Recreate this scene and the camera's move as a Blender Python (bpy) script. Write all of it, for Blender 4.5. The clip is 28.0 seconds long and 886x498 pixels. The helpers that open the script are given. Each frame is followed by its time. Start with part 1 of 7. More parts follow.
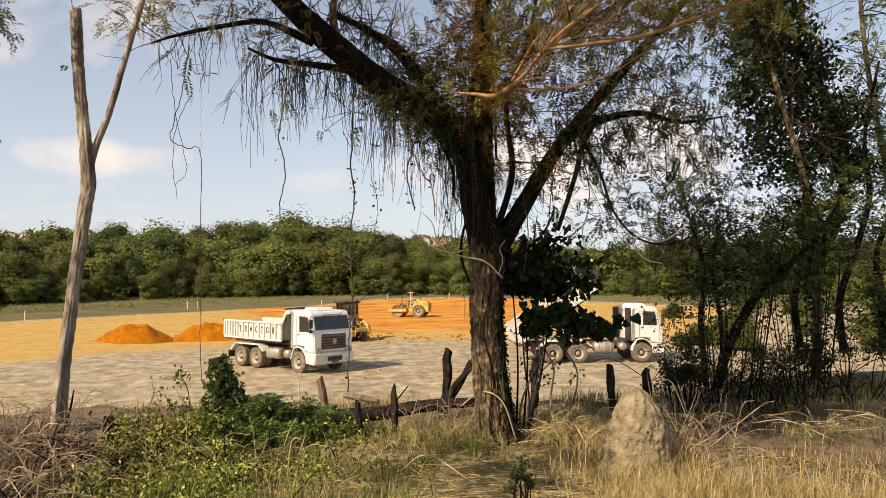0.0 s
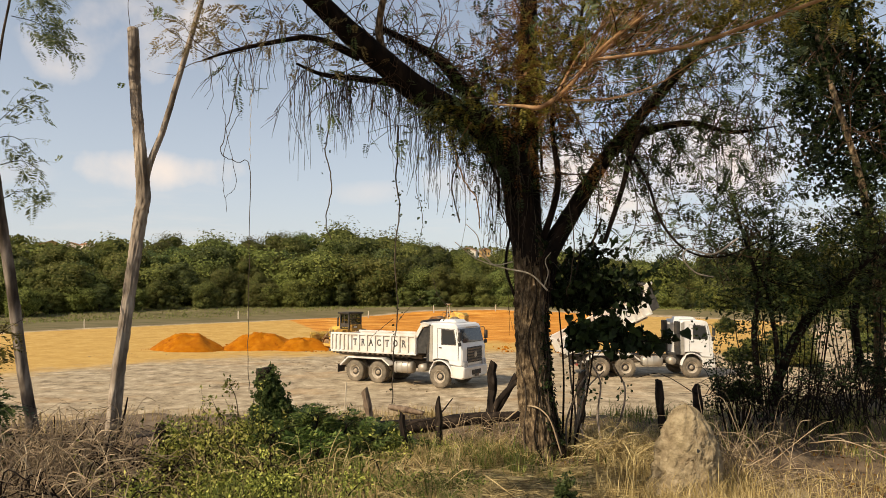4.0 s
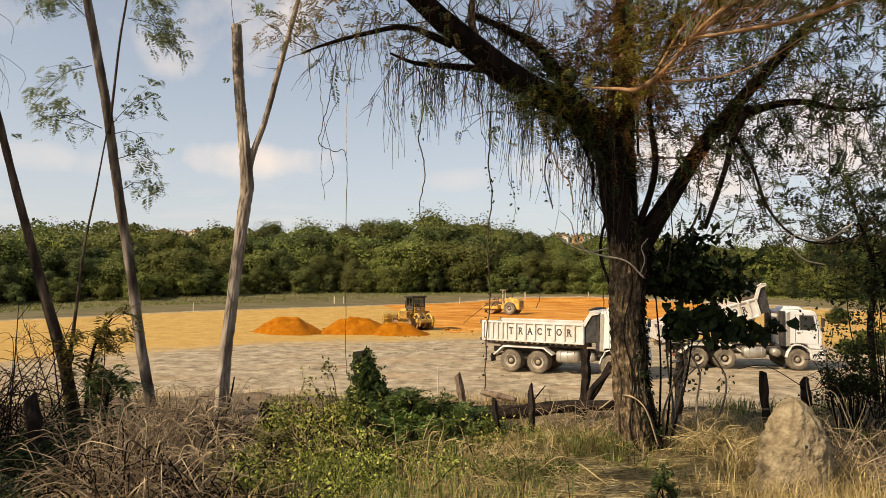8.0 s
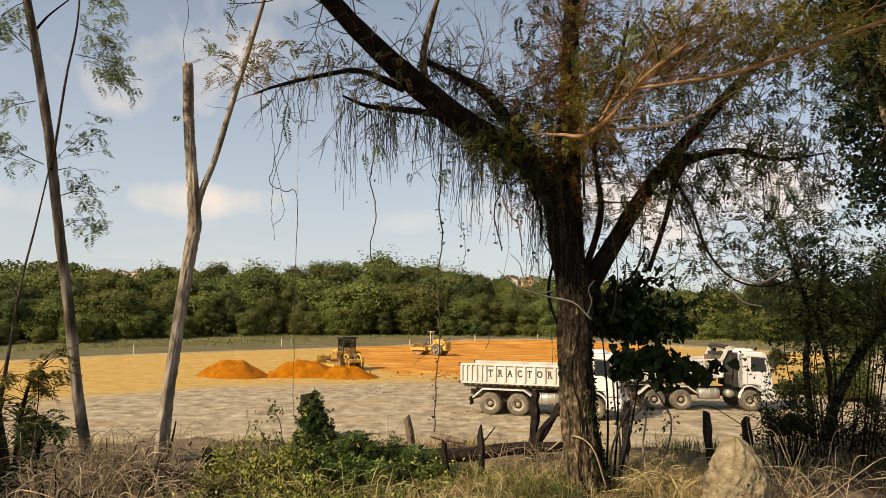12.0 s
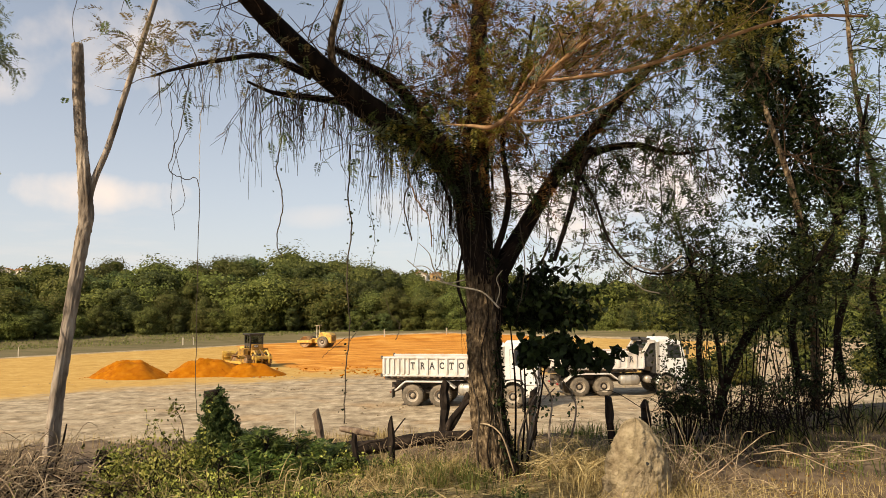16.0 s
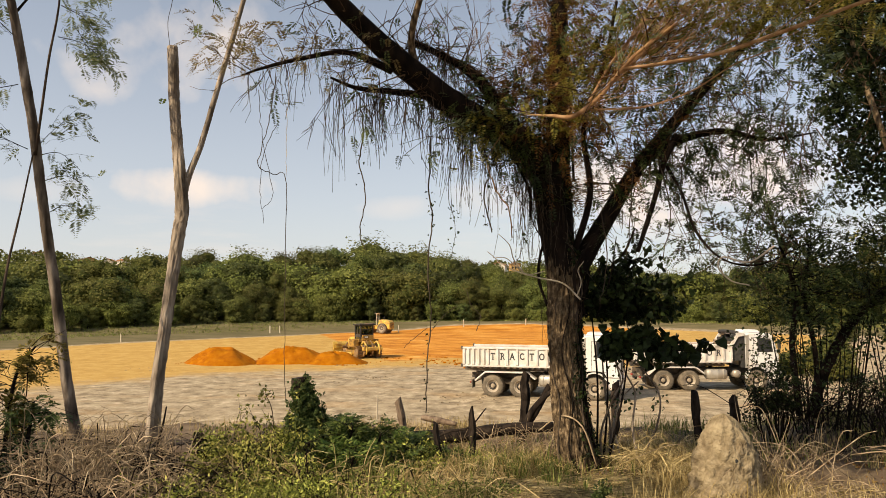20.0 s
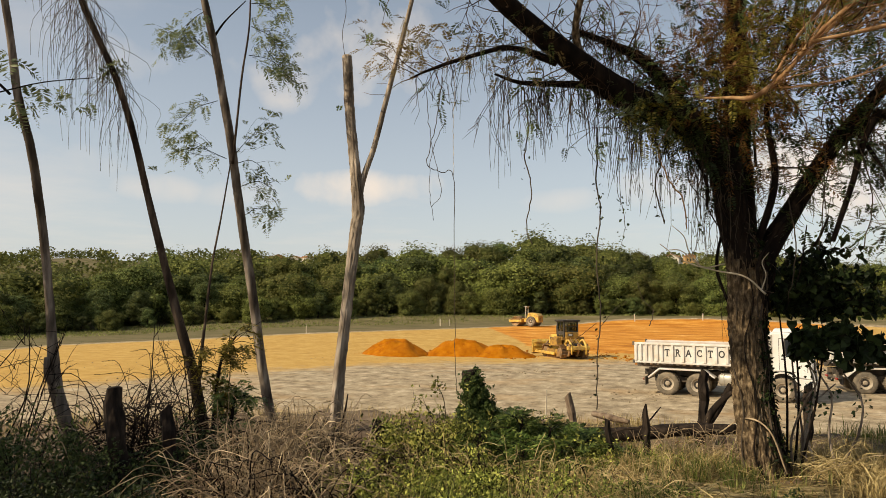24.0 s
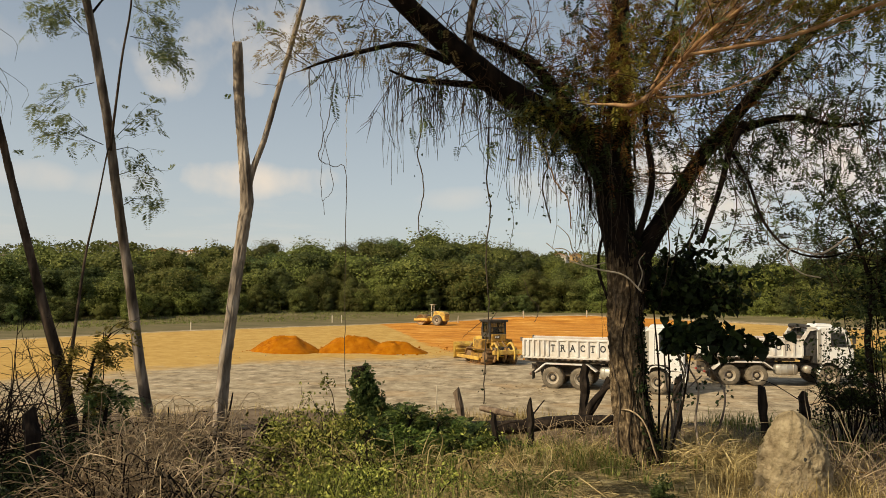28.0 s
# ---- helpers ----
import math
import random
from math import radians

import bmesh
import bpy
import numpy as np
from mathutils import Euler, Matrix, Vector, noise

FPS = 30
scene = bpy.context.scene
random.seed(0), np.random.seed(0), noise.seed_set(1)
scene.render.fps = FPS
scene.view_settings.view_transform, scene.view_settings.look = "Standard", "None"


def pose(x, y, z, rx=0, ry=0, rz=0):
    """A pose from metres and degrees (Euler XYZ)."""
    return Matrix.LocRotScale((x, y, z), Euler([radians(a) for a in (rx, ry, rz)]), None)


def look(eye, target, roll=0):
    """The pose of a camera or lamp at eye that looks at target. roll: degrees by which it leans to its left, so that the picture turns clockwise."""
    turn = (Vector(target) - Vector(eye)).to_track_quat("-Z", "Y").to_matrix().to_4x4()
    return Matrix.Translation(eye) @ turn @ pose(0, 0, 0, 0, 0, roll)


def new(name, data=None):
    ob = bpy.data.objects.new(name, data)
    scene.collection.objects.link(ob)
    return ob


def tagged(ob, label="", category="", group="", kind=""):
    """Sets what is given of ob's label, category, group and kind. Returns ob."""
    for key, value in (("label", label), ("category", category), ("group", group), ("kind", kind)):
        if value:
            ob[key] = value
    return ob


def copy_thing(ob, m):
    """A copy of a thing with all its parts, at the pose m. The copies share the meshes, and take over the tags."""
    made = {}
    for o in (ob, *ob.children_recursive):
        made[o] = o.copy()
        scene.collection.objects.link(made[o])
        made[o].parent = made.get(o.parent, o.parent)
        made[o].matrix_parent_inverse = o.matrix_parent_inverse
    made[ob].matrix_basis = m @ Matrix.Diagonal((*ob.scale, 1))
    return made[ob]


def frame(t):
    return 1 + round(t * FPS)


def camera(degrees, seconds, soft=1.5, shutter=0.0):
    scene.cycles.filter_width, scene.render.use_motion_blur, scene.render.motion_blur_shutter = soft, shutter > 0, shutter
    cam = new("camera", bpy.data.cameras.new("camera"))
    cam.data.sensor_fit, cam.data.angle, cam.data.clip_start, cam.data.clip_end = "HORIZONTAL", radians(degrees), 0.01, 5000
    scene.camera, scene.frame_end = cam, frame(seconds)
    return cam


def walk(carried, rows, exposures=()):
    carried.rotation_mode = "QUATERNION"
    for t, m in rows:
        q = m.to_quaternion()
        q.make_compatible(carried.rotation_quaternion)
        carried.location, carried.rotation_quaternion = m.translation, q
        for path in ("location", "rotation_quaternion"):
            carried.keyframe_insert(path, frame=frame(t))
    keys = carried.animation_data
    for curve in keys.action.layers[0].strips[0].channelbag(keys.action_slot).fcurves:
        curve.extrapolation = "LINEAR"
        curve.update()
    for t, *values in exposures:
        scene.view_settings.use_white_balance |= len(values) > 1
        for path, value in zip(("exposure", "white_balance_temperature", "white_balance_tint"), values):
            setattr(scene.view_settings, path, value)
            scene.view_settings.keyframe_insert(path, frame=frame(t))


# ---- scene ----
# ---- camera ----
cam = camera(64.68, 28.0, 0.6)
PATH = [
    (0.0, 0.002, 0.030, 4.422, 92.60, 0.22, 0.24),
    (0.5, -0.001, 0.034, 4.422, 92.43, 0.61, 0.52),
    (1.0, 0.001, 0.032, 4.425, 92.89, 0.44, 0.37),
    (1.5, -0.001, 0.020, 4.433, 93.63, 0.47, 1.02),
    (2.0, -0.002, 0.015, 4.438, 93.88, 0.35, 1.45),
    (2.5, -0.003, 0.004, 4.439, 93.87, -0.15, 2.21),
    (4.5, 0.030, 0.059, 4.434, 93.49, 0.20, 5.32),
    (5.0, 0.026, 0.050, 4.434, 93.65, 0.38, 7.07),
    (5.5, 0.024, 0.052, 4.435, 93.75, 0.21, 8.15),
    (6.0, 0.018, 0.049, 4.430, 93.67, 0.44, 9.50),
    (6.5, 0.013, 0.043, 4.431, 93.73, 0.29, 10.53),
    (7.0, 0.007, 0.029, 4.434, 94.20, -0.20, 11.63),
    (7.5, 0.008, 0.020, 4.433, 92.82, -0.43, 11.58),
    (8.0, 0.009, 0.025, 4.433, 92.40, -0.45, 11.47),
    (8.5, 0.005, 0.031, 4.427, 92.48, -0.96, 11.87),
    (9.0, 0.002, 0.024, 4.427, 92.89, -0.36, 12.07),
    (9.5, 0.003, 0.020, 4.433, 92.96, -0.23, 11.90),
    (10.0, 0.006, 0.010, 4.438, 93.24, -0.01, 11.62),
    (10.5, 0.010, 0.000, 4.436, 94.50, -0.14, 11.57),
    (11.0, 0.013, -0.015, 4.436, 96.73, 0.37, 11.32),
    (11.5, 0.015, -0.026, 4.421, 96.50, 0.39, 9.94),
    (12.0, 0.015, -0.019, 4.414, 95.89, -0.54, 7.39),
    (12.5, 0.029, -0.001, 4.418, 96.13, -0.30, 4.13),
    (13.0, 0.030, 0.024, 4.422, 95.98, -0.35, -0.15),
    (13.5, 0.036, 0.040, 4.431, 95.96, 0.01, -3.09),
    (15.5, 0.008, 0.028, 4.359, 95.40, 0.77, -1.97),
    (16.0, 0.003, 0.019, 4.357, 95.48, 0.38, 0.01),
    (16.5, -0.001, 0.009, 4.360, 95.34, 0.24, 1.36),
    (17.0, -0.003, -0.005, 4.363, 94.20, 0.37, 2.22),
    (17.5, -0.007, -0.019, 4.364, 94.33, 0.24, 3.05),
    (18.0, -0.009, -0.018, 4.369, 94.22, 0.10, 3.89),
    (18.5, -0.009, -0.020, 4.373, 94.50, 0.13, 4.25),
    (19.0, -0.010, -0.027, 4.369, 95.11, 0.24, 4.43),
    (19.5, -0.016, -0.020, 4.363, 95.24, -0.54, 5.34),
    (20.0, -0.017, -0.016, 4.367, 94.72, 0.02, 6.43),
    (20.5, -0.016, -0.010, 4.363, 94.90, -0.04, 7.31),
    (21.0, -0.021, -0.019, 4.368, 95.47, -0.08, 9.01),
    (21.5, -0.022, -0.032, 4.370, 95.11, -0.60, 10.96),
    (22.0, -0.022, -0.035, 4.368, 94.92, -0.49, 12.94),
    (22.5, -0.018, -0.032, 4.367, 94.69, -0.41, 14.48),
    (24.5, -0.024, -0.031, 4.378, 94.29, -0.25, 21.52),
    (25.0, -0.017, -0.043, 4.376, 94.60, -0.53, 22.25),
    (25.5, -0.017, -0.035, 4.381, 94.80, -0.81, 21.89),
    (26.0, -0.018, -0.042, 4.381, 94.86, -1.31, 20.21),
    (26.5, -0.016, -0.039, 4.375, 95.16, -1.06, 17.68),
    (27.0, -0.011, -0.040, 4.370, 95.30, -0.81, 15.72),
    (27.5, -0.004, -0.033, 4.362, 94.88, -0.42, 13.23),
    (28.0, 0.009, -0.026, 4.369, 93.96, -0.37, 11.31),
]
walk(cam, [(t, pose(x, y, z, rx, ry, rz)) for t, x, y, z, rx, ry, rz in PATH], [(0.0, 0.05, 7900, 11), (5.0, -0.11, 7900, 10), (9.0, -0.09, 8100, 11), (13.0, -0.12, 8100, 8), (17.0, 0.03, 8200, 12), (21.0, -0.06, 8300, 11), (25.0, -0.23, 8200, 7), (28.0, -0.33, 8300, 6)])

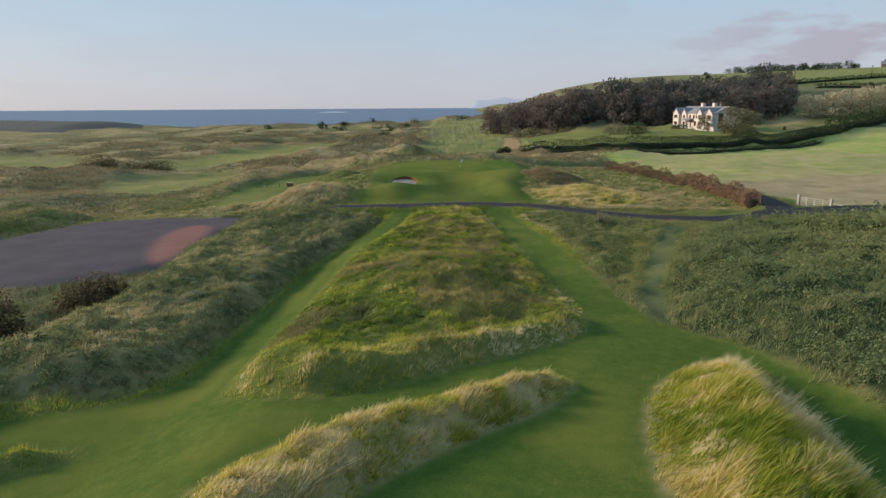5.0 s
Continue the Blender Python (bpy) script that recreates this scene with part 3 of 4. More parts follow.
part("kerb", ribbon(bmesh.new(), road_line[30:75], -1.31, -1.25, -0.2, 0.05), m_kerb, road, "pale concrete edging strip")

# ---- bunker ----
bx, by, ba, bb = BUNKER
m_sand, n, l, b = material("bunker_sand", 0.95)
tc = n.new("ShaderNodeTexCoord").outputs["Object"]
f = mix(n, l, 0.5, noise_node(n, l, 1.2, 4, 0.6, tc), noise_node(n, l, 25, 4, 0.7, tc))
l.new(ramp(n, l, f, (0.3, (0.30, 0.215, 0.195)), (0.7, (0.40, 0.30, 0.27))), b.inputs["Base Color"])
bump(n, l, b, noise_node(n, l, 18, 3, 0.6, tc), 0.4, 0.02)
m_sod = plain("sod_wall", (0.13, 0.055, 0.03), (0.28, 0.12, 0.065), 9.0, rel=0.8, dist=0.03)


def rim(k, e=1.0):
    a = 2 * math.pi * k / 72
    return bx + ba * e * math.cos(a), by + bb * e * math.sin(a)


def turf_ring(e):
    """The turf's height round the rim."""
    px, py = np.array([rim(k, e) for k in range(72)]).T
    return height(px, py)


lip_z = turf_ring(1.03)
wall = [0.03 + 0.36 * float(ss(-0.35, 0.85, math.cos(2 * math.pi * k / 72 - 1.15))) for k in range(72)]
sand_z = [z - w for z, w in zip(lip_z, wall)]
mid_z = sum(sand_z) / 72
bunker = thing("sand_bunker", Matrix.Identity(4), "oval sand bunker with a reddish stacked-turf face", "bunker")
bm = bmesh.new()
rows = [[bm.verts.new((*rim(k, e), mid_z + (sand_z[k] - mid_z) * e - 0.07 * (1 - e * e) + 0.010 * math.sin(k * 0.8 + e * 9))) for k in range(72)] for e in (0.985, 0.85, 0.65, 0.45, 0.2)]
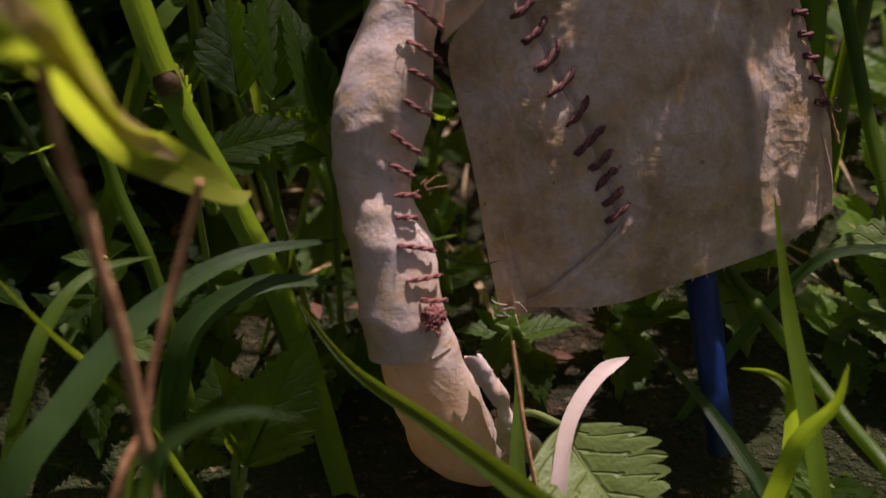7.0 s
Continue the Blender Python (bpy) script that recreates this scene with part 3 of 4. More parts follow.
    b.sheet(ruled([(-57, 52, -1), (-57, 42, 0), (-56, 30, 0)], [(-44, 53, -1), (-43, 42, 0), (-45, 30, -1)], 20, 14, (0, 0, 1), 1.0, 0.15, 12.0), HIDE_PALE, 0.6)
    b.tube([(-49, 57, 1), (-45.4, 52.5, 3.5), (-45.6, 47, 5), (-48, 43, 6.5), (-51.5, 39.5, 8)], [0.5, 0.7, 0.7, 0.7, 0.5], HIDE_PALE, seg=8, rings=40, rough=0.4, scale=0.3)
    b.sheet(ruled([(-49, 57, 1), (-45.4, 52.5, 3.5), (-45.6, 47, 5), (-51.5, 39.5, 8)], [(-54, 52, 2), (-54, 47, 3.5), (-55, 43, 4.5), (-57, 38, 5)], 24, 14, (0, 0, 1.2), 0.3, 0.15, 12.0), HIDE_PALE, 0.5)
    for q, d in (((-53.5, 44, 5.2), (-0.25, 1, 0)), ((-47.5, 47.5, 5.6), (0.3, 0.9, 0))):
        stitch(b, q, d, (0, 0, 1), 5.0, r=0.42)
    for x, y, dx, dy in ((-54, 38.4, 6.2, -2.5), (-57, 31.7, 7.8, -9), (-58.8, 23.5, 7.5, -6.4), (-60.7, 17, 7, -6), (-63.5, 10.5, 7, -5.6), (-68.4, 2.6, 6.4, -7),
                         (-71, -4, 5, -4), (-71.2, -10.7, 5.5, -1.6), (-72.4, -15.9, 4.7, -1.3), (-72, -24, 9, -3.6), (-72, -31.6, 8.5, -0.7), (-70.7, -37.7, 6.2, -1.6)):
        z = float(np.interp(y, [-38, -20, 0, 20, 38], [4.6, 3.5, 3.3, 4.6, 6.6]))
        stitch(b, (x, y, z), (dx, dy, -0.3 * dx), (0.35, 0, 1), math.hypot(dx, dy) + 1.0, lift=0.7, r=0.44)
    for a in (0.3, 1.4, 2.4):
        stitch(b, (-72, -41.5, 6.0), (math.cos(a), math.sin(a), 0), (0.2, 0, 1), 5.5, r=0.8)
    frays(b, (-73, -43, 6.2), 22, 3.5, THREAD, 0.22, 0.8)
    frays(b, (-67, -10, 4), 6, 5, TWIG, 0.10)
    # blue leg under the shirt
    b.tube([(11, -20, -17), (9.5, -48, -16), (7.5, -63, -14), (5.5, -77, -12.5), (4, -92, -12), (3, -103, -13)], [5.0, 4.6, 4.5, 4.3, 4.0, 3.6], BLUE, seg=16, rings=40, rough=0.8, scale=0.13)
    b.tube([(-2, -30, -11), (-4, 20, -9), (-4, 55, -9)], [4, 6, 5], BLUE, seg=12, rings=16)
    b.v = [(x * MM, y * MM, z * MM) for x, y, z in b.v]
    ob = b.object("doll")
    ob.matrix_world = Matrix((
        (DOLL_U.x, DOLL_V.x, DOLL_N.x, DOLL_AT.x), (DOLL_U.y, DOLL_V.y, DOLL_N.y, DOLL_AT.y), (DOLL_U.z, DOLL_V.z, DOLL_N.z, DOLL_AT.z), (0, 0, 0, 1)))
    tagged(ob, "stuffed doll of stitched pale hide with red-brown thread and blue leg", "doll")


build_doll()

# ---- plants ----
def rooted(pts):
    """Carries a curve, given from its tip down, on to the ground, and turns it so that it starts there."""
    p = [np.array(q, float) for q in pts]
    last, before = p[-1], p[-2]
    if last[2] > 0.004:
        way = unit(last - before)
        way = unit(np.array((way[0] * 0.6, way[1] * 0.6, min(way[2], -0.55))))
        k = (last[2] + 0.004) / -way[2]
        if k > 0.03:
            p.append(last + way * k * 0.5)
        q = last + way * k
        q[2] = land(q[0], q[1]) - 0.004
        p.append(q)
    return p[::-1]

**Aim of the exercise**
Please repeat exactly the data above from its first line to the line that contains "scene = bpy.context.scene", inclusive, and leave every picture out.

**Response for this exercise**
Recreate this scene and the camera's move as a Blender Python (bpy) script. Write all of it, for Blender 4.5. The clip is 28.0 seconds long and 886x498 pixels. The helpers that open the script are given. Each frame is followed by its time. Start with part 1 of 7. More parts follow.
0.0 s
4.0 s
8.0 s
12.0 s
16.0 s
20.0 s
24.0 s
28.0 s
# ---- helpers ----
import math
import random
from math import radians

import bmesh
import bpy
import numpy as np
from mathutils import Euler, Matrix, Vector, noise

FPS = 30
scene = bpy.context.scene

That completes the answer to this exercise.